- Born: second half of the 14th century
- Died: 1432
- Noble family: Kosača
- Spouse: Katarina
- Issue: Stjepan Vukčić Kosača; Teodora;
- Father: Hrana Vuković

= Vukac Hranić =

15th century Bosnian nobleman

Vukac Hranić Kosača (Вукац Хранић Косача; died 1432) was powerful Bosnian magnate and nobleman from Kosača noble family with the title of knez, during the reigns of Tvrtko II (r. 1404–1409, first reign), Stephen Ostoja (r. 1409–1418), Stephen Ostojić (r. 1418–1421) and Tvrtko II again (r. 1421–1443).

==Life and career==
Vukac was born in the second half of the 14th century as the second son of Hrana Vuković. He was younger brother of Grand Duke of Bosnia, Sandalj Hranić (l. 1370–1435), and older brother of knez Vuk Hranić (d. 1424). Both Vukac and Vuk were subordinate to their powerful older brother Sandalj, who governed Hum (Humska zemlja), southernmost part of the Kingdom of Bosnia. Sandalj had succeeded their uncle Vlatko Vuković as Grand Duke of Bosnia and Lord of Hum in 1392.

Vukac held part of his family's hereditary lands in Podrinje (mentioned in 1415), and the region of Govza by the Bistrica river, and the town of Jeleč, which he was given following the death of his younger brother Vuk in 1425. He married Katarina (d. 1456), whose origin is deemed unknown, in August 1403. With Katarina he had two children, a son, Stjepan, and a daughter, Teodora, who married Radoslav Pavlović (1420–41). Stjepan was since 1419 mentioned in documents alongside his father and uncles as he had already back then been chosen to succeed Sandalj in the future.
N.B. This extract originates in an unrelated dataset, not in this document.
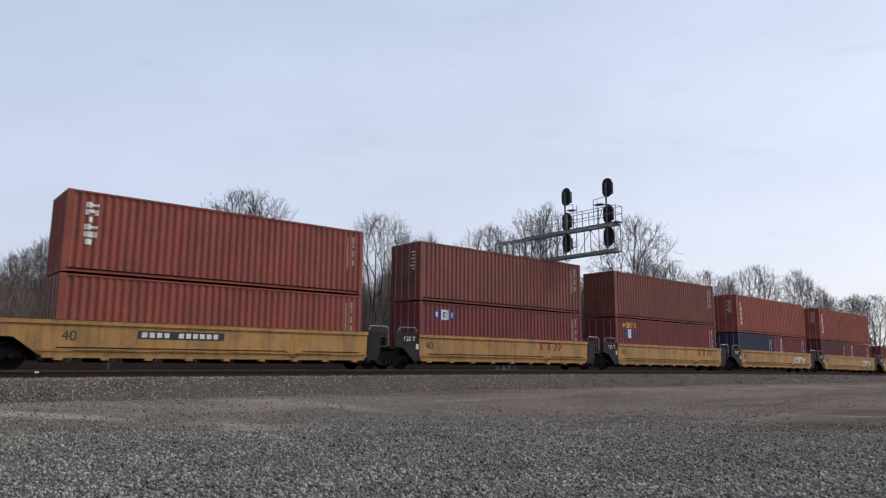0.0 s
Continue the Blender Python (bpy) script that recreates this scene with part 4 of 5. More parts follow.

The Republic of Ragusa granted Sandalj, Vukac, Vuk and Stjepan the status of Ragusan nobility and senators, and an estate in Ragusa (Dubrovnik) by charter dated 29 June 1419.

Vukac was actively participated in the peace talks between the Kingdom of Bosnia and the Republic of Ragusa in 1405.

During the peace talks between dukes Radoslav Pavlović and Sandalj, besides the Ragusans, Vukac actively participated working for peace (he was Sandalj's brother and Radoslav's father-in-law). Peace was concluded on 1 February 1423.

In February 1425, Brailo Tezalović and Vukac arrived at Ragusa to once again start talks about the sale of Radoslav Pavlović's part of Konavle to the Republic of Ragusa. After the sale of eastern Konavle by Radoslav to the Republic of Ragusa in 1426, Vukac and Radoslav Obradović received 200 ducats each.

Vukac died in 1432. His son Stjepan succeeded as the chief of the Kosača family following the death of Sandalj in 1435.

==Family==
He married Katarina (d. 1456), of unknown origin, in August 1403. He had two children, a son and a daughter:

- Stjepan Vukčić Kosača, vojvoda
- Teodora Vukčić, married Radoslav Pavlović Radinović (1420–41), member of the House of Pavlović

It is possible that Vukac had another son, Isa-Beg Isaković, the first governor of Ottoman Bosnia (1450s–60s).